%%

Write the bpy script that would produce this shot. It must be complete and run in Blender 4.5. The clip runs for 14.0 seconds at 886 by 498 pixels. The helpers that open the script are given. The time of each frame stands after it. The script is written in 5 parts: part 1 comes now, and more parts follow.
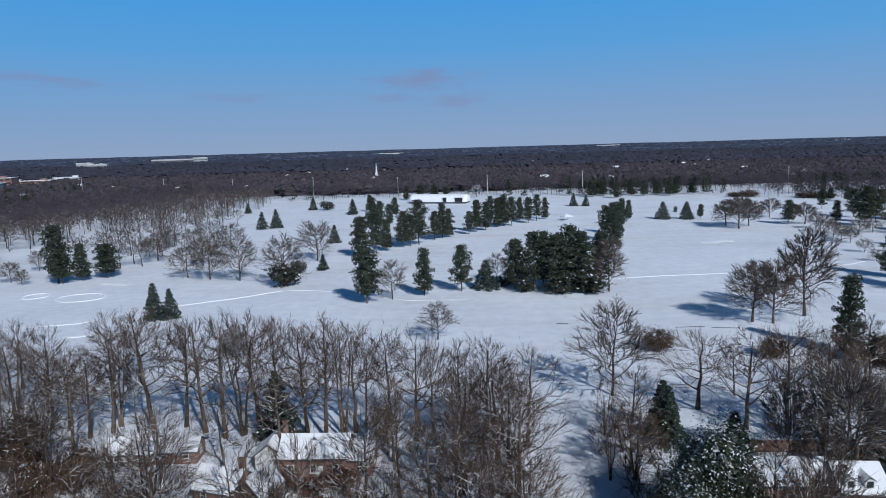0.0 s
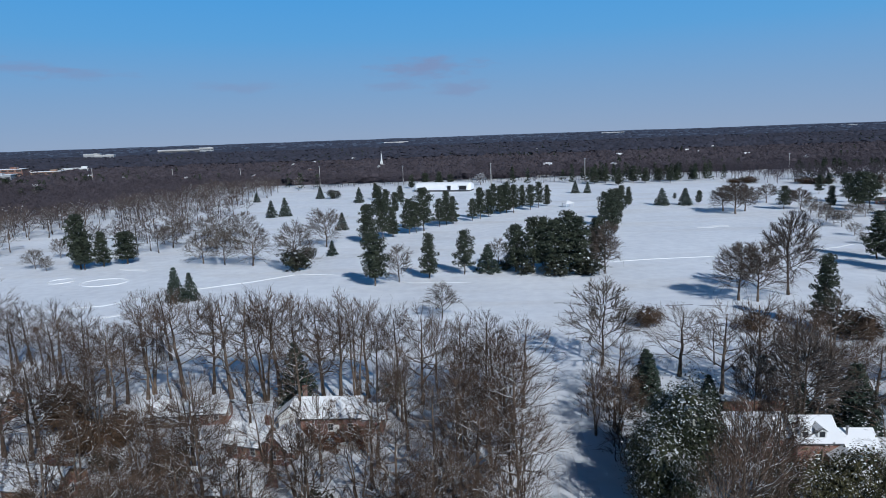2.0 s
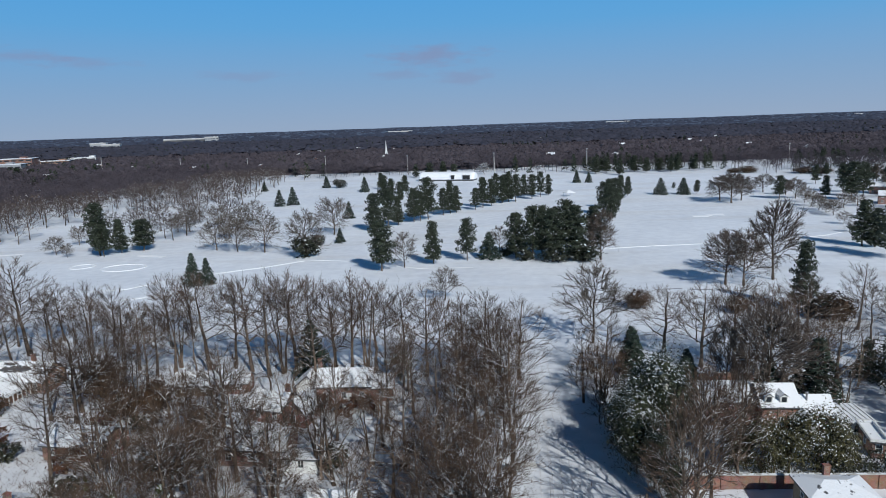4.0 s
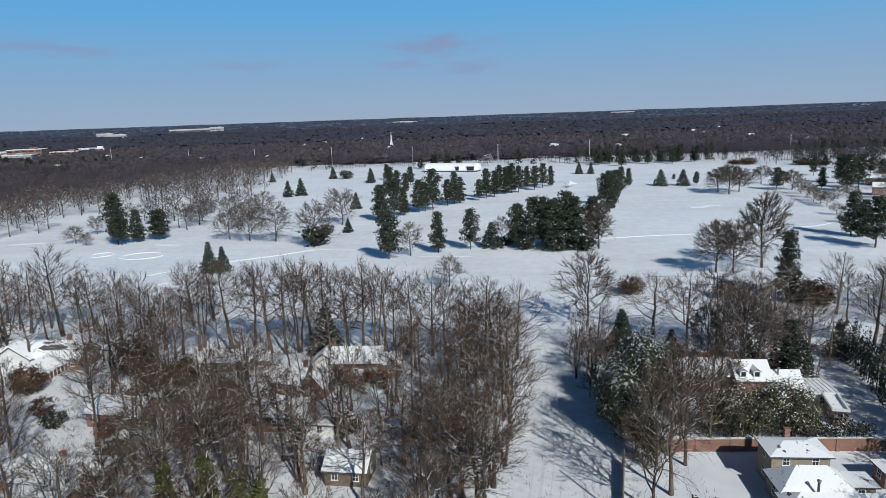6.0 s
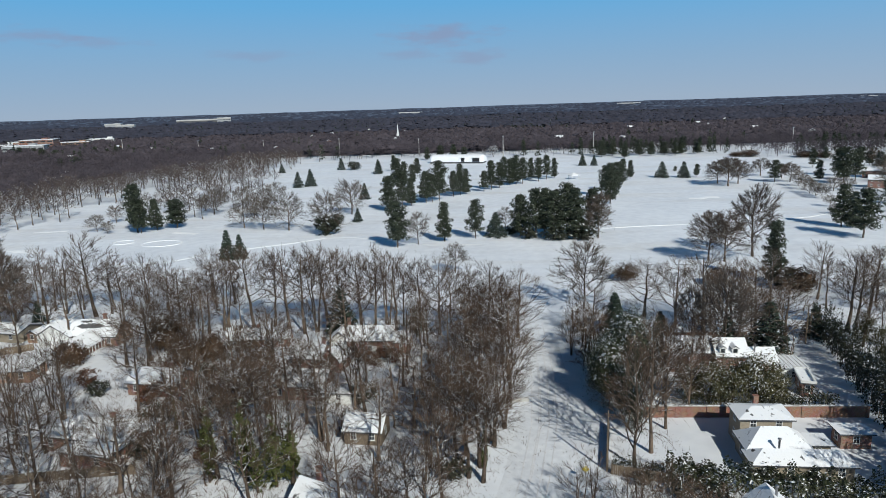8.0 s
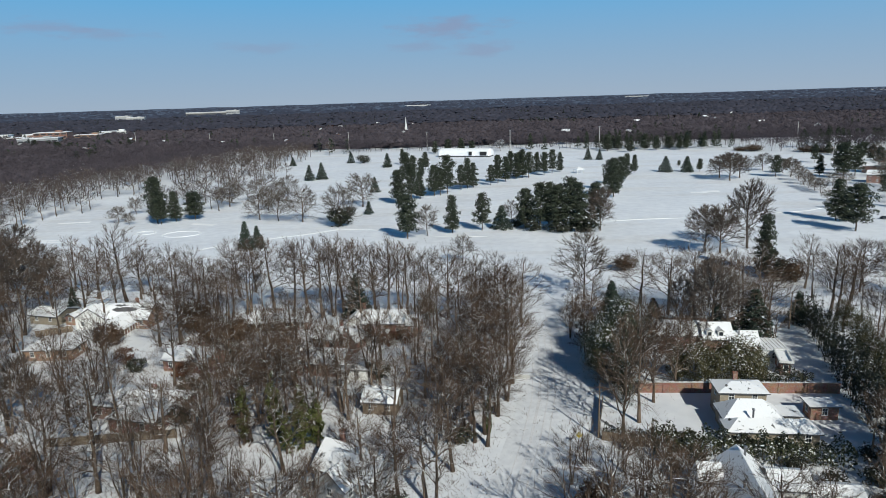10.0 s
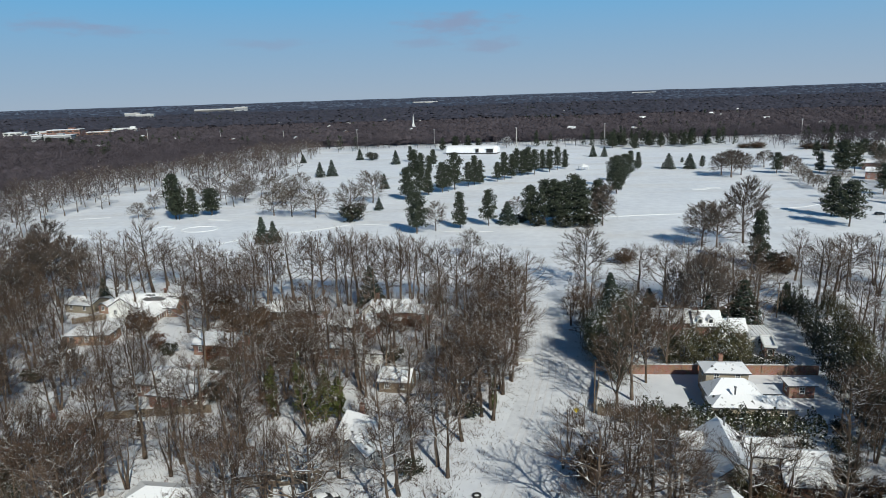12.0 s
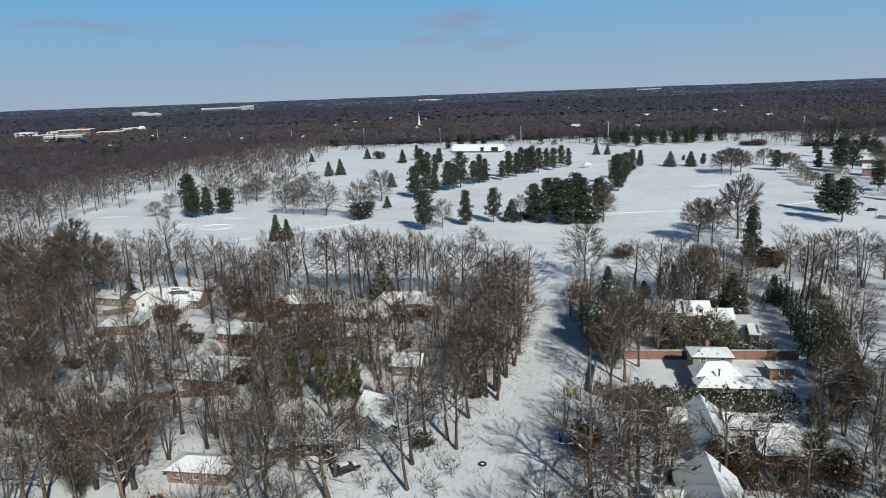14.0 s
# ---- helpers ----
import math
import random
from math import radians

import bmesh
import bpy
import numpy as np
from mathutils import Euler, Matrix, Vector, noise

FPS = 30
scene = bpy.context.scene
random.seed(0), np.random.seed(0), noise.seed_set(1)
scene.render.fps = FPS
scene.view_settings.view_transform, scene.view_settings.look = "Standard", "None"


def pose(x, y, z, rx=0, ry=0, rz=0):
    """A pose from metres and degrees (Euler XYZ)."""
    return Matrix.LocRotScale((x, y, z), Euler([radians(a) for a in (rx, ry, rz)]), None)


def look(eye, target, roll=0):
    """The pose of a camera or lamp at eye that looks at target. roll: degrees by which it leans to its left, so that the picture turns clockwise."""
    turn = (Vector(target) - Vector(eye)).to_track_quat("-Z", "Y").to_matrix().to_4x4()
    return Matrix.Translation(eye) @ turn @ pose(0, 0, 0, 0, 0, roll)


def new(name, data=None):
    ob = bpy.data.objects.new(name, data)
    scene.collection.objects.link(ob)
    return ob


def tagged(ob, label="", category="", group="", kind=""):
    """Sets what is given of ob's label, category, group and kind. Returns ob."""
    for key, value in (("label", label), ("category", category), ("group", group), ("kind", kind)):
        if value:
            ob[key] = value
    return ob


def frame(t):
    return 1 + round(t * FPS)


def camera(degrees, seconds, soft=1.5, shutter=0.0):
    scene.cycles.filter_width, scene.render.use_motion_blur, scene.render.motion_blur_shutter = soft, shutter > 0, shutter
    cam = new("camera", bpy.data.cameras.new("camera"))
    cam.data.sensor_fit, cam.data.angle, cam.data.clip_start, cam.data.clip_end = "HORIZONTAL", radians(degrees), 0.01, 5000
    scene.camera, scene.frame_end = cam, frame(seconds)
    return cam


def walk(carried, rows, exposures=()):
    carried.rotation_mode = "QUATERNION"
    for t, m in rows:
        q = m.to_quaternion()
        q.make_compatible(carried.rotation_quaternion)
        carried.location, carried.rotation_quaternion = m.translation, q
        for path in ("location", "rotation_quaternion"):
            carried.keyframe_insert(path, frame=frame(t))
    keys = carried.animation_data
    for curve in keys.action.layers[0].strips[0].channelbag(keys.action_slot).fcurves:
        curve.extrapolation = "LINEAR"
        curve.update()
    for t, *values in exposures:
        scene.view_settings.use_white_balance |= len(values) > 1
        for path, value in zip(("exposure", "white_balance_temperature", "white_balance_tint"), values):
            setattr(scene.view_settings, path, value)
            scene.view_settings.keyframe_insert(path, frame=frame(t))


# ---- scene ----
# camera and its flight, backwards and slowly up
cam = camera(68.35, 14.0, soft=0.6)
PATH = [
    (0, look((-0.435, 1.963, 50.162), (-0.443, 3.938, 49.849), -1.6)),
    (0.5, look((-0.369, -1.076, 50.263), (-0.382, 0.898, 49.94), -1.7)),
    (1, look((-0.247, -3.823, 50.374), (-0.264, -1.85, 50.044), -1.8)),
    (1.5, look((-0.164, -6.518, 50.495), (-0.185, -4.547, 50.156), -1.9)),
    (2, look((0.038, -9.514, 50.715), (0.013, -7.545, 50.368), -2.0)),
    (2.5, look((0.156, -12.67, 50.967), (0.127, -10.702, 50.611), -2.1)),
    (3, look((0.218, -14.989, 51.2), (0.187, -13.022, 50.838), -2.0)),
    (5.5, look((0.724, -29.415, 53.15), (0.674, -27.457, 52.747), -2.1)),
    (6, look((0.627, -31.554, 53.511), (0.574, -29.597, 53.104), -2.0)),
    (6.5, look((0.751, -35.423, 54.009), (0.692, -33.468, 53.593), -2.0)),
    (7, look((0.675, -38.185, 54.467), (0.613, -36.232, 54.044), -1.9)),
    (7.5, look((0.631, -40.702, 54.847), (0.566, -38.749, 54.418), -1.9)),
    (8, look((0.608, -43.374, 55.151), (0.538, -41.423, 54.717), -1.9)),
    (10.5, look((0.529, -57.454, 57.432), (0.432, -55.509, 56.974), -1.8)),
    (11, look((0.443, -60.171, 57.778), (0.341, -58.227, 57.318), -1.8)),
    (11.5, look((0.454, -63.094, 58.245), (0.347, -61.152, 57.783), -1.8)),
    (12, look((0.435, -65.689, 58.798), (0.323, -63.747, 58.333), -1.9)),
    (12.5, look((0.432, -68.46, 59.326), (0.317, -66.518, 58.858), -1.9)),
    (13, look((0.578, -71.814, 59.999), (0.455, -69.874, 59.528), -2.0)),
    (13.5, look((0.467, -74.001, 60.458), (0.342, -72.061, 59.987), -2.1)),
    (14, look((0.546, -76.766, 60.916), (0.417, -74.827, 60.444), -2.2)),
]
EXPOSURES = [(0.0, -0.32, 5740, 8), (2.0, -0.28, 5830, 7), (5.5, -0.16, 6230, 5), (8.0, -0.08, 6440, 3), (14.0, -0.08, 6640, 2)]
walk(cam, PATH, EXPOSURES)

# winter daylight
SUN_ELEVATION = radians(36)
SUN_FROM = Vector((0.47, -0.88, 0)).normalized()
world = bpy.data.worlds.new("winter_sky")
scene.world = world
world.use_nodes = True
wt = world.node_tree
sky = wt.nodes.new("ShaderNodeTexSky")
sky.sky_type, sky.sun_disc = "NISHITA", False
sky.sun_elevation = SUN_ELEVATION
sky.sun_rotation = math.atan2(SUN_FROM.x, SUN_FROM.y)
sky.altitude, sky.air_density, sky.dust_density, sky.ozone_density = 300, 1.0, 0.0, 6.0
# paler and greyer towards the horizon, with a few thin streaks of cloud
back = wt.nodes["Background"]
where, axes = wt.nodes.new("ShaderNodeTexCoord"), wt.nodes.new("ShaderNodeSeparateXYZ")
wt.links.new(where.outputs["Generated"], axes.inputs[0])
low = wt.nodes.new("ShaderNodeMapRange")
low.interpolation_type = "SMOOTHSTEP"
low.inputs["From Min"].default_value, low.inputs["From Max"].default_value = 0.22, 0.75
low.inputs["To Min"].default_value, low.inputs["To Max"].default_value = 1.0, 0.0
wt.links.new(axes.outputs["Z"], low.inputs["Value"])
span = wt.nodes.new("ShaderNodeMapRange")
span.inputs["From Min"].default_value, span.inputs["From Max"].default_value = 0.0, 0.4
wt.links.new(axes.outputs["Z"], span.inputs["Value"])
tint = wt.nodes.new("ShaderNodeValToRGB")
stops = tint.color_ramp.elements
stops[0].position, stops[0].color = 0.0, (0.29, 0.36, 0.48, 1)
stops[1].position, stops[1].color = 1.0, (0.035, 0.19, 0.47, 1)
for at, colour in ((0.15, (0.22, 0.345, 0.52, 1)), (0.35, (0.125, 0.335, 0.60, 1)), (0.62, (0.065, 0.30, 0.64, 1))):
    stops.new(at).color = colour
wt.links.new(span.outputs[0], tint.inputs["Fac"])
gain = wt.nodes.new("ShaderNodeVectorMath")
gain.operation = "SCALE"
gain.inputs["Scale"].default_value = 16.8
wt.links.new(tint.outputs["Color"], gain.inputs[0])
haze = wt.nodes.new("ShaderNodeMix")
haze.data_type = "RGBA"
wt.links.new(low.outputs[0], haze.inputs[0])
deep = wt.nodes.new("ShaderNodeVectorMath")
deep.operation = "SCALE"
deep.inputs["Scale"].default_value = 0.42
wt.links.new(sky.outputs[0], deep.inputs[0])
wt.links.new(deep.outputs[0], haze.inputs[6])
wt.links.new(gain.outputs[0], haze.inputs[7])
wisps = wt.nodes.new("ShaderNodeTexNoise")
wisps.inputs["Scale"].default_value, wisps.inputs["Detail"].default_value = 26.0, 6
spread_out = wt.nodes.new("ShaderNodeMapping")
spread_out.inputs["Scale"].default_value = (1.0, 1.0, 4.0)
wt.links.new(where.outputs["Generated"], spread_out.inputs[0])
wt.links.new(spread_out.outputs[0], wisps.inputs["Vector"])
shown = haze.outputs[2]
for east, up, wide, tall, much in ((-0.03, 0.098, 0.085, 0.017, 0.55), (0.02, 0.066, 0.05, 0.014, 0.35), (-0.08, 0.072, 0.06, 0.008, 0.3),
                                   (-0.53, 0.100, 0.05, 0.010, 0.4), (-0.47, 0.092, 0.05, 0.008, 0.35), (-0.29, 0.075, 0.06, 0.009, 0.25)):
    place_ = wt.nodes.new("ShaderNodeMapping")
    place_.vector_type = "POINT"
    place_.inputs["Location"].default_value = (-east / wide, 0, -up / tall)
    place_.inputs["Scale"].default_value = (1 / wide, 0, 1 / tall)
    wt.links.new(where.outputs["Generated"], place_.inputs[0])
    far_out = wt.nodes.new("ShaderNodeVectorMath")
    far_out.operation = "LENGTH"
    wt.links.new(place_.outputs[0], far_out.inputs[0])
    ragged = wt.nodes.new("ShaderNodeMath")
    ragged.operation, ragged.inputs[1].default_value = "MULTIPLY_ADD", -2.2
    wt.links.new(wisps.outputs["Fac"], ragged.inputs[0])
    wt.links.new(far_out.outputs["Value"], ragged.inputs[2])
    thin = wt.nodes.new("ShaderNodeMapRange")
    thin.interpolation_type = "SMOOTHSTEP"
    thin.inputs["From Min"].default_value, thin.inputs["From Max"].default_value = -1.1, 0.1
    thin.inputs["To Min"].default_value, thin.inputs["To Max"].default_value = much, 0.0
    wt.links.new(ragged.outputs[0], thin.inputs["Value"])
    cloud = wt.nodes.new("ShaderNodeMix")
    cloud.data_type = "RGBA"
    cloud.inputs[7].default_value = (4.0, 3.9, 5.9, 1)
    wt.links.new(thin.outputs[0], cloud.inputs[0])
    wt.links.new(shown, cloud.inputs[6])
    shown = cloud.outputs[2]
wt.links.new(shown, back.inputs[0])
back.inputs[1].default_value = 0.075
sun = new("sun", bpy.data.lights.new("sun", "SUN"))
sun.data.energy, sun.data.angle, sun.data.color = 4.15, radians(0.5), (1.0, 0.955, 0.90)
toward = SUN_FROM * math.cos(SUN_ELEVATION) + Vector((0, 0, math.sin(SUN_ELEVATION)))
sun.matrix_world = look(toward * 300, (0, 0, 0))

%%

Copy nothing but the lines from the first one in the listing through the line with "q.make_compatible(carried.rotation_quaternion)", and omit the pictures.

[SOLUTION FOR THIS TASK]
Write the bpy script that would produce this shot. It must be complete and run in Blender 4.5. The clip runs for 14.0 seconds at 886 by 498 pixels. The helpers that open the script are given. The time of each frame stands after it. The script is written in 5 parts: part 1 comes now, and more parts follow.
0.0 s
2.0 s
4.0 s
6.0 s
8.0 s
10.0 s
12.0 s
14.0 s
# ---- helpers ----
import math
import random
from math import radians

import bmesh
import bpy
import numpy as np
from mathutils import Euler, Matrix, Vector, noise

FPS = 30
scene = bpy.context.scene
random.seed(0), np.random.seed(0), noise.seed_set(1)
scene.render.fps = FPS
scene.view_settings.view_transform, scene.view_settings.look = "Standard", "None"


def pose(x, y, z, rx=0, ry=0, rz=0):
    """A pose from metres and degrees (Euler XYZ)."""
    return Matrix.LocRotScale((x, y, z), Euler([radians(a) for a in (rx, ry, rz)]), None)


def look(eye, target, roll=0):
    """The pose of a camera or lamp at eye that looks at target. roll: degrees by which it leans to its left, so that the picture turns clockwise."""
    turn = (Vector(target) - Vector(eye)).to_track_quat("-Z", "Y").to_matrix().to_4x4()
    return Matrix.Translation(eye) @ turn @ pose(0, 0, 0, 0, 0, roll)


def new(name, data=None):
    ob = bpy.data.objects.new(name, data)
    scene.collection.objects.link(ob)
    return ob


def tagged(ob, label="", category="", group="", kind=""):
    """Sets what is given of ob's label, category, group and kind. Returns ob."""
    for key, value in (("label", label), ("category", category), ("group", group), ("kind", kind)):
        if value:
            ob[key] = value
    return ob


def frame(t):
    return 1 + round(t * FPS)


def camera(degrees, seconds, soft=1.5, shutter=0.0):
    scene.cycles.filter_width, scene.render.use_motion_blur, scene.render.motion_blur_shutter = soft, shutter > 0, shutter
    cam = new("camera", bpy.data.cameras.new("camera"))
    cam.data.sensor_fit, cam.data.angle, cam.data.clip_start, cam.data.clip_end = "HORIZONTAL", radians(degrees), 0.01, 5000
    scene.camera, scene.frame_end = cam, frame(seconds)
    return cam


def walk(carried, rows, exposures=()):
    carried.rotation_mode = "QUATERNION"
    for t, m in rows:
        q = m.to_quaternion()
        q.make_compatible(carried.rotation_quaternion)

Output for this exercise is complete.